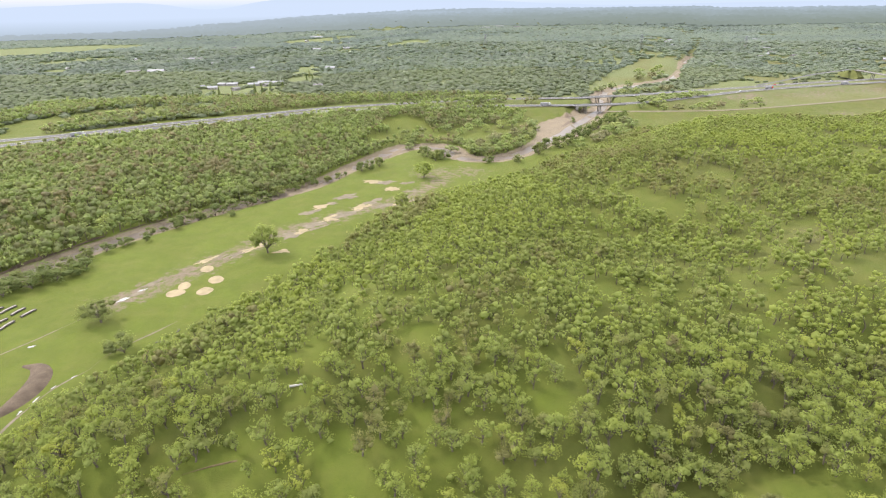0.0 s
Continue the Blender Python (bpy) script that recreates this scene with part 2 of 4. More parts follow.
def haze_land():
    """The woods of the far horizon: the haze of miles of air imitated by a plain blue-green glow, paler farther off."""
    m = Nodes("far_horizon_haze_glow")
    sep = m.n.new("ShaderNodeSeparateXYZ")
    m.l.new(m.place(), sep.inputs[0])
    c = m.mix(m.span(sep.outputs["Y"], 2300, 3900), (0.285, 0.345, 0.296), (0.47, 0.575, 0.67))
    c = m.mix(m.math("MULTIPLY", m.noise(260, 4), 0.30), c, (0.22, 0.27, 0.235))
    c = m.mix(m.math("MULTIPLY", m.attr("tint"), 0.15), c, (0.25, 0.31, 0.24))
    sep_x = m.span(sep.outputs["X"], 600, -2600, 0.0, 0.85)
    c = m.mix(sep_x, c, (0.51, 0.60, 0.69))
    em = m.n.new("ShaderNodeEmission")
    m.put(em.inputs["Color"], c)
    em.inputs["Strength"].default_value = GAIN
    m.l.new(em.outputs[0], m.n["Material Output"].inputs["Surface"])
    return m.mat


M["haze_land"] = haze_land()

# ---------------------------------------------------------------- the lie of the land
def smooth(a, b, x):
    t = np.clip((x - a) / (b - a), 0, 1)
    return t * t * (3 - 2 * t)


def lattice(ix, iy, seed):
    h = (ix * 374761393 + iy * 668265263 + seed * 1442695041) & 0x7FFFFFFF
    h = ((h ^ (h >> 13)) * 1274126177) & 0x7FFFFFFF
    return ((h ^ (h >> 16)) & 0xFFFF) / 65535.0


def lumps(x, y, size, seed=0, octaves=3):
    """Smooth noise of about -1..1 over the plan, with lumps of that size in metres."""
    total, amp, norm = 0.0, 1.0, 0.0
    for k in range(octaves):
        u, v = np.asarray(x) / size * 2**k + 91.7 * k, np.asarray(y) / size * 2**k + 37.3 * k
        i, j = np.floor(u).astype(np.int64), np.floor(v).astype(np.int64)
        a, b = u - i, v - j
        a, b = a * a * (3 - 2 * a), b * b * (3 - 2 * b)
        s = seed + 17 * k
        low = lattice(i, j, s) * (1 - a) + lattice(i + 1, j, s) * a
        high = lattice(i, j + 1, s) * (1 - a) + lattice(i + 1, j + 1, s) * a
        total = total + amp * ((low * (1 - b) + high * b) * 2 - 1)
        norm, amp = norm + amp, amp * 0.5
    return total / norm * 1.4


def spline(points, step=4.0):
    """A smooth line through the points (any number of columns), sampled about every step metres."""
    p = np.array(points, float)
    p = np.vstack([2 * p[0] - p[1], p, 2 * p[-1] - p[-2]])
    out = []
    for k in range(1, len(p) - 2):
        a, b, c, d = p[k - 1 : k + 3]
        n = max(2, int(np.linalg.norm(c[:2] - b[:2]) / step))
        t = (np.arange(n) / n)[:, None]
        out.append(0.5 * (2 * b + (c - a) * t + (2 * a - 5 * b + 4 * c - d) * t**2 + (3 * b - a - 3 * c + d) * t**3))
    return np.vstack(out + [p[-2][None]])


def reach(x, y, line, limit=120.0):
    """The distance of plan points from a line, and the line's further columns at the nearest place."""
    x, y = np.asarray(x, float), np.asarray(y, float)
    best = np.full(x.shape, limit)
    extra = np.zeros(x.shape + (line.shape[1] - 2,))
    extra[:] = line[0, 2:]
    lo, hi = line[:, :2].min(0) - limit, line[:, :2].max(0) + limit
    near = np.nonzero((x > lo[0]) & (x < hi[0]) & (y > lo[1]) & (y < hi[1]))
    px, py, b, e = x[near], y[near], best[near], extra[near]
    for a, c in zip(line[:-1], line[1:]):
        d = c[:2] - a[:2]
        t = np.clip(((px - a[0]) * d[0] + (py - a[1]) * d[1]) / (d @ d + 1e-9), 0, 1)
        far = np.hypot(px - a[0] - t * d[0], py - a[1] - t * d[1])
        won = far < b
        b = np.where(won, far, b)
        if e.shape[-1]:
            e = np.where(won[..., None], a[2:] + t[..., None] * (c[2:] - a[2:]), e)
    best[near], extra[near] = b, e
    return best, extra


def within(x, y, poly):
    x, y = np.asarray(x, float), np.asarray(y, float)
    odd = np.zeros(x.shape, bool)
    for (x0, y0), (x1, y1) in zip(poly, poly[1:] + poly[:1]):
        cross = (y0 > y) != (y1 > y)
        odd ^= cross & (x < (x1 - x0) * (y - y0) / (y1 - y0 + 1e-12) + x0)
    return odd


def depth_in(x, y, poly, limit=120.0):
    """How far inside (+) or outside (-) of a plan outline."""
    d, _ = reach(x, y, np.array(poly + poly[:1], float), limit)
    return np.where(within(x, y, poly), d, -d)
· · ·
_Do this_
Output the material word for word, omitting its pictures.

_Response to the exercise_
0.0 s
Continue the Blender Python (bpy) script that recreates this scene with part 2 of 4. More parts follow.
def haze_land():
    """The woods of the far horizon: the haze of miles of air imitated by a plain blue-green glow, paler farther off."""
    m = Nodes("far_horizon_haze_glow")
    sep = m.n.new("ShaderNodeSeparateXYZ")
    m.l.new(m.place(), sep.inputs[0])
    c = m.mix(m.span(sep.outputs["Y"], 2300, 3900), (0.285, 0.345, 0.296), (0.47, 0.575, 0.67))
    c = m.mix(m.math("MULTIPLY", m.noise(260, 4), 0.30), c, (0.22, 0.27, 0.235))
    c = m.mix(m.math("MULTIPLY", m.attr("tint"), 0.15), c, (0.25, 0.31, 0.24))
    sep_x = m.span(sep.outputs["X"], 600, -2600, 0.0, 0.85)
    c = m.mix(sep_x, c, (0.51, 0.60, 0.69))
    em = m.n.new("ShaderNodeEmission")
    m.put(em.inputs["Color"], c)
    em.inputs["Strength"].default_value = GAIN
    m.l.new(em.outputs[0], m.n["Material Output"].inputs["Surface"])
    return m.mat


M["haze_land"] = haze_land()

# ---------------------------------------------------------------- the lie of the land
def smooth(a, b, x):
    t = np.clip((x - a) / (b - a), 0, 1)
    return t * t * (3 - 2 * t)


def lattice(ix, iy, seed):
    h = (ix * 374761393 + iy * 668265263 + seed * 1442695041) & 0x7FFFFFFF
    h = ((h ^ (h >> 13)) * 1274126177) & 0x7FFFFFFF
    return ((h ^ (h >> 16)) & 0xFFFF) / 65535.0


def lumps(x, y, size, seed=0, octaves=3):
    """Smooth noise of about -1..1 over the plan, with lumps of that size in metres."""
    total, amp, norm = 0.0, 1.0, 0.0
    for k in range(octaves):
        u, v = np.asarray(x) / size * 2**k + 91.7 * k, np.asarray(y) / size * 2**k + 37.3 * k
        i, j = np.floor(u).astype(np.int64), np.floor(v).astype(np.int64)
        a, b = u - i, v - j
        a, b = a * a * (3 - 2 * a), b * b * (3 - 2 * b)
        s = seed + 17 * k
        low = lattice(i, j, s) * (1 - a) + lattice(i + 1, j, s) * a
        high = lattice(i, j + 1, s) * (1 - a) + lattice(i + 1, j + 1, s) * a
        total = total + amp * ((low * (1 - b) + high * b) * 2 - 1)
        norm, amp = norm + amp, amp * 0.5
    return total / norm * 1.4


def spline(points, step=4.0):
    """A smooth line through the points (any number of columns), sampled about every step metres."""
    p = np.array(points, float)
    p = np.vstack([2 * p[0] - p[1], p, 2 * p[-1] - p[-2]])
    out = []
    for k in range(1, len(p) - 2):
        a, b, c, d = p[k - 1 : k + 3]
        n = max(2, int(np.linalg.norm(c[:2] - b[:2]) / step))
        t = (np.arange(n) / n)[:, None]
        out.append(0.5 * (2 * b + (c - a) * t + (2 * a - 5 * b + 4 * c - d) * t**2 + (3 * b - a - 3 * c + d) * t**3))
    return np.vstack(out + [p[-2][None]])


def reach(x, y, line, limit=120.0):
    """The distance of plan points from a line, and the line's further columns at the nearest place."""
    x, y = np.asarray(x, float), np.asarray(y, float)
    best = np.full(x.shape, limit)
    extra = np.zeros(x.shape + (line.shape[1] - 2,))
    extra[:] = line[0, 2:]
    lo, hi = line[:, :2].min(0) - limit, line[:, :2].max(0) + limit
    near = np.nonzero((x > lo[0]) & (x < hi[0]) & (y > lo[1]) & (y < hi[1]))
    px, py, b, e = x[near], y[near], best[near], extra[near]
    for a, c in zip(line[:-1], line[1:]):
        d = c[:2] - a[:2]
        t = np.clip(((px - a[0]) * d[0] + (py - a[1]) * d[1]) / (d @ d + 1e-9), 0, 1)
        far = np.hypot(px - a[0] - t * d[0], py - a[1] - t * d[1])
        won = far < b
        b = np.where(won, far, b)
        if e.shape[-1]:
            e = np.where(won[..., None], a[2:] + t[..., None] * (c[2:] - a[2:]), e)
    best[near], extra[near] = b, e
    return best, extra


def within(x, y, poly):
    x, y = np.asarray(x, float), np.asarray(y, float)
    odd = np.zeros(x.shape, bool)
    for (x0, y0), (x1, y1) in zip(poly, poly[1:] + poly[:1]):
        cross = (y0 > y) != (y1 > y)
        odd ^= cross & (x < (x1 - x0) * (y - y0) / (y1 - y0 + 1e-12) + x0)
    return odd


def depth_in(x, y, poly, limit=120.0):
    """How far inside (+) or outside (-) of a plan outline."""
    d, _ = reach(x, y, np.array(poly + poly[:1], float), limit)
    return np.where(within(x, y, poly), d, -d)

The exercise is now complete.